Por fin de vuelta. Triste y cansado, intento no dormirme en el primer avión rumbo a casa. En obra han ayudado y el trabajo se ha repartido bien, pero por una cosa o por otra el viaje ha sido cuesta arriba. He dormido poco, dando vueltas en una cama King Size que nos asignaron porque, en el check-in, pensaban que la pareja auditora dormiría junta. Qué permisiva está ahora Arabia… No hay que pensar tanto.
En el control de seguridad hemos visto la muerte demasiado cerca. A un hombre le estaban practicando RCP los servicios de emergencia, pero su expresión dejaba claro que solo un milagro podría salvarlo. Mientras peleaban por su vida, los agentes ni siquiera apartaron a la gente: las colas de indios y pakistaníes avanzaban como si nada. Estrés, prisas, deshumanización. No han cambiado. Hay personas de segunda y de tercera. Pensé en lo duro que debía de ser llegar a la salida del país y caer fulminado allí mismo. Años sin volver a casa, viviendo con la ilusión de regresar… y adiós muy buenas. Qué suerte tenemos de estar en el lado bueno de la vida.

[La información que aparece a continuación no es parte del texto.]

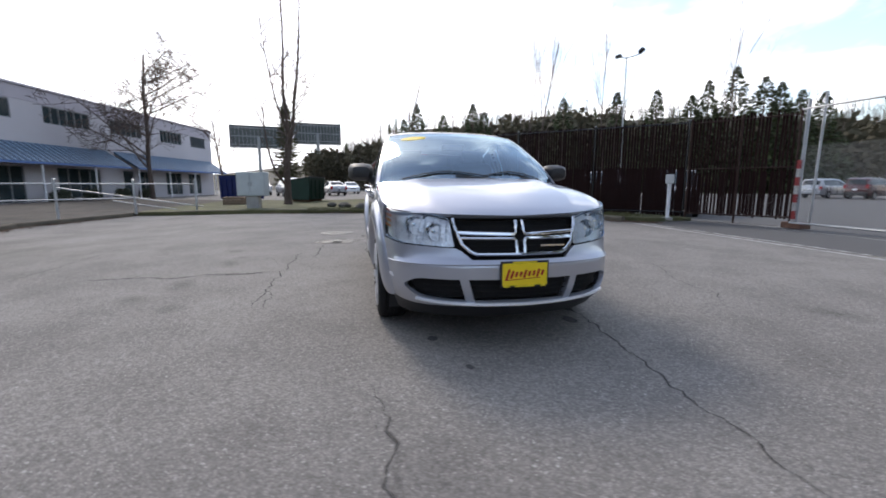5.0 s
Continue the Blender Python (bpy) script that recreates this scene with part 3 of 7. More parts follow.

Ya en el avión, hago repaso. Parece que ha
pasado una eternidad desde que nos separamos, rompiendo tradiciones. Pocos
días, pero largos. Salí arrastrando la maleta —que por una vez preparé yo
mismo— con una extraña sensación de incertidumbre. Y viéndote pachucha, tampoco
ayudaba. Así fueron pasando los días…
El viaje, como últimamente, ha sido un visto y
no visto. Cuando me dijeron que me alojarían en el cinco estrellas Half Moon Bay, en pleno desierto saudí, me
dejé llevar: bahía, palmeras, brisa marina, amaneceres filtrados por el polvo
del desierto, lujo para desconectar después del trabajo. Pero la realidad,
caprichosa y con sentido del humor, decidió otra cosa. El hotel no estaba en
primera línea de playa y había que caminar casi diez minutos por unos supuestos
“bungalós paradisíacos” en los que no se veía un alma. Además, llegamos justo
en una semana de niebla espesa que envolvía la costa de Al Khobar . El sol
debía estar ahí, detrás de la bruma, pero apenas se adivinaba. El escenario
perfecto para un hotel que en su día fue lujoso y ahora sobrevive como puede.
Da grima tanta desolación: pasillos largos, moquetas llenas de manchas, un aire
de arqueología hotelera con demasiadas estrellas.
La visita a la piscina fue otro capítulo digno. Nos explicaron solemnes los turnos: primero mujeres, luego hombres. Normas estrictas, como si entráramos a un spa exclusivo. Y al llegar… la piscina estaba vacía. Ni agua, ni un charco. Solo un hueco azul y triste, tan seco como el mueble bar del hotel.
Para cenar, otro golpe de realidad. El hotel
“de lujo” no tenía restaurante; solo room
service. En un acto de fe —o de inconsciencia— pedí un Chicken Shawarma. Error. Pasé la noche
repitiéndolo, o quizá él me repitió a mí, en un bucle interminable. Ya no estoy
para esas cenas.
Y para rematar, la última noche: la de
Champions. Yo solo quería ver al Athletic contra el PSG, el campeón actual.
Pero allí estaba, atrapado bajo la dictadura blanca de la pantalla gigante. Por
suerte el chino en el móvil funcionó. Justo en ese hotel vacío, van y aparecen
un par de madridistas. Imagino que no se fueron muy felices. Yo me acosté
pasada la una y media, todavía con las pulsaciones altas por el empate que
conseguimos gracias a un portero excepcional. A las cinco y media, el
despertador como si nada. Qué sueño.
Así que ahora, en el avión, toca aguantar y no
dormirse, no vaya a ser que pierda los enlaces. El vuelo Dammam–Doha es muy
corto y una cabezada puede destrozarme.
La recomendación gastronómica, justo ahora, antes
de ir al aeropuerto: el restaurante Como
Seafood — مطعم كومو للمأكولات البحرية en Custodian of The Two Holy
Mosques Rd, Al Sahil (Al Khobar). Muy rico el pescado Sheiry a la plancha con especias árabes y el Mix appetiser. Sabroso y bien de precio.
Hay que dar gracias y disfrutar cada día. RIP.